Thursday, June 12, 2014

Alan Furst reads from his new novel at Porter Square Books.

It’s Paris. It’s 1938. The German threat is increasing, spies are showing up in larger numbers in the City of Light, and an American film star is being asked to keep tabs on anyone suspicious he’s meeting. It’s the opening gambit of the 2012 Alan Furst novel Mission to Paris, and it’s quintessential Furst, capturing not only the politics but the menace of the time.

Called “the best in the business” with stories that are “action-packed and grippingly atmospheric”, Furst is talented, formulaic, and has a following. His loyal fans showed up in droves at Porter Square Books in Cambridge last night to hear him read from his latest novel, Midnight in Europe.


As he commenced reading, he intoned with a broad smile, “And this book starts at Saks Fifth Avenue”.  He knows how to set a scene because he knows the resonances that places and words carry:
On a soft winter evening in Manhattan, the fifteenth of December, 1937, it started to snow; big flakes spun lazily in the sky, danced in the lights of the office buildings, then melted as they hit the pavement.  At Saks Fifth Avenue the window displays were lush and glittering — tinsel, toy trains, sugary frost dusted on the glass — and a crowd had gathered at the main entrance, drawn by a group of carolers dressed for a Dickens Christmas in long mufflers, top hats, and bonnets. Here then, for as long as it lasted, was a romantic New York, the New York in a song on the radio.

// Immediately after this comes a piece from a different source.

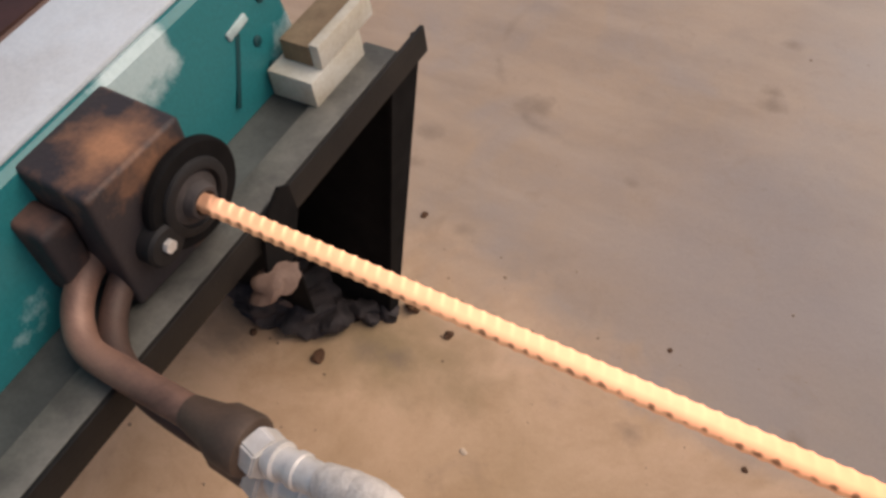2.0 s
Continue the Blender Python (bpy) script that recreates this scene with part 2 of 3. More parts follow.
    # oil-soaked sand by the slag heap, brown scuffs, rust specks
    base = mix(blob(-0.03, 0.115, 0.13, 0.055, 0.8, 0.6, 16.0, 0.75), base, (0.27, 0.200, 0.110))
    # dried oil spots and a long scuff mark
    for sx, sy, sr, amount in ((-0.068, 0.645, 0.020, 0.55), (0.272, 0.850, 0.011, 0.5), (0.283, 0.819, 0.013, 0.5), (-0.235, 0.012, 0.024, 0.5), (0.012, 0.106, 0.014, 0.6), (-0.034, 0.098, 0.016, 0.5),
                               (0.352, 0.158, 0.011, 0.4), (0.544, 0.251, 0.009, 0.5), (0.258, 0.978, 0.011, 0.45), (-0.200, 0.515, 0.014, 0.45), (0.155, 0.559, 0.008, 0.4), (-0.187, 0.442, 0.010, 0.4), (-0.032, 0.355, 0.010, 0.35)):
        base = mix(blob(sx, sy, sr * 1.3, sr, 0.7, 0.6, 45.0, amount), base, (0.215, 0.160, 0.125))
    ring = math_node("SQRT", math_node("ADD", math_node("POWER", math_node("SUBTRACT", px, 0.02), 2.0), math_node("POWER", math_node("SUBTRACT", py, 0.83), 2.0)), 0.0)
    ring = math_node("ABSOLUTE", math_node("SUBTRACT", ring, math_node("ADD", 0.235, math_node("MULTIPLY", math_node("SUBTRACT", noise_tex(7.0, 5), 0.5), 0.05))), 0.0)
    scuff = math_node("MULTIPLY", ramp(ring, 0.012, 0.002, 0.0, 0.4), ramp(noise_tex(11.0, 5), 0.42, 0.62))
    scuff = math_node("MULTIPLY", scuff, ramp(math_node("ADD", px, py), 0.75, 0.55))
    base = mix(scuff, base, (0.23, 0.175, 0.14))
    base = mix(ramp(noise_tex(9.0, 6, 0.65, 1.2), 0.57, 0.76, 0, 0.3), base, (0.29, 0.205, 0.145))
    base = mix(ramp(noise_tex(60, 4, 0.7), 0.62, 0.76, 0, 0.22), base, (0.2, 0.15, 0.115))
    base = mix(0.08, base, noise_tex(300, 3), "OVERLAY")
    l.new(base, b.inputs["Base Color"])
    bp = n.new("ShaderNodeBump")
    bp.inputs["Strength"].default_value, bp.inputs["Distance"].default_value = 0.2, 0.004
    h = math_node("ADD", noise_tex(90, 6, 0.7), math_node("MULTIPLY", noise_tex(12, 4), 2.0))
    h = math_node("ADD", h, math_node("MULTIPLY", sand, 1.6))
    l.new(h, bp.inputs["Height"])
    l.new(bp.outputs[0], b.inputs["Normal"])
    return m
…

Christian Ferrar, a Spanish emigre who lived in Paris, took a moment to enjoy the spectacle, then hurried across the avenue as the traffic light turned red and began to work his way through the crowd.  In a buckled briefcase carried under his arm, he had that morning’s New York Times.   The international news was as usual: marches, riots, assassinations, street brawls, arson, political warfare was tearing Europe apart. ...
Furst has now produced over 12 books, all set at the edges of World War II. He does not seek the traditional narrative of the war, the major battles, the lead actors both political and military, the defining moments. He cozies up to the smaller characters whose lives are soon to be transformed by the peril and chaos of the times. A master of mood, his atmospherics are magnificent. It's a display of just how much weight a simple sentence can carry.

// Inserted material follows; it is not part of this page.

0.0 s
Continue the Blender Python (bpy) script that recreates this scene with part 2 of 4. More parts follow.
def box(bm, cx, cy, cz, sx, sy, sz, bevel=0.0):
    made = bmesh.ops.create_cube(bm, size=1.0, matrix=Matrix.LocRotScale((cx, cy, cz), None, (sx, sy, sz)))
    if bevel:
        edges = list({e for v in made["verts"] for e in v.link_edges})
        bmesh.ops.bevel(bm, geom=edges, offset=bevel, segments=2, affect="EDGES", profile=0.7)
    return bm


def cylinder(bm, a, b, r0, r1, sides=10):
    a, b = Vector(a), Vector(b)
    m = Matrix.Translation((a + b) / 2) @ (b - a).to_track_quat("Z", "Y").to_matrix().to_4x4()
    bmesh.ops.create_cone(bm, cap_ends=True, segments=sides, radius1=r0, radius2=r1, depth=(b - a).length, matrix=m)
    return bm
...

He looks the part of the writer, elderly, short, bald. He stoops as he stands but reads clearly, without flourish. He's smart enough to know not to overdo it.  When he finished, he asked “What’s next best after S & M?  Q & A.” A witty guy, he lives in Sag Harbor on Long Island after many years in New York City.  

"Which comes first, characters or plot?," an audience member wanted to know. Without pause he retorted, characters.  Then he rephrased it — first comes the historico-political setting, then come the characters, then comes the plot. He’s trying to see how his fictional characters respond in real-world historical contexts.  First where. Then who. Then what.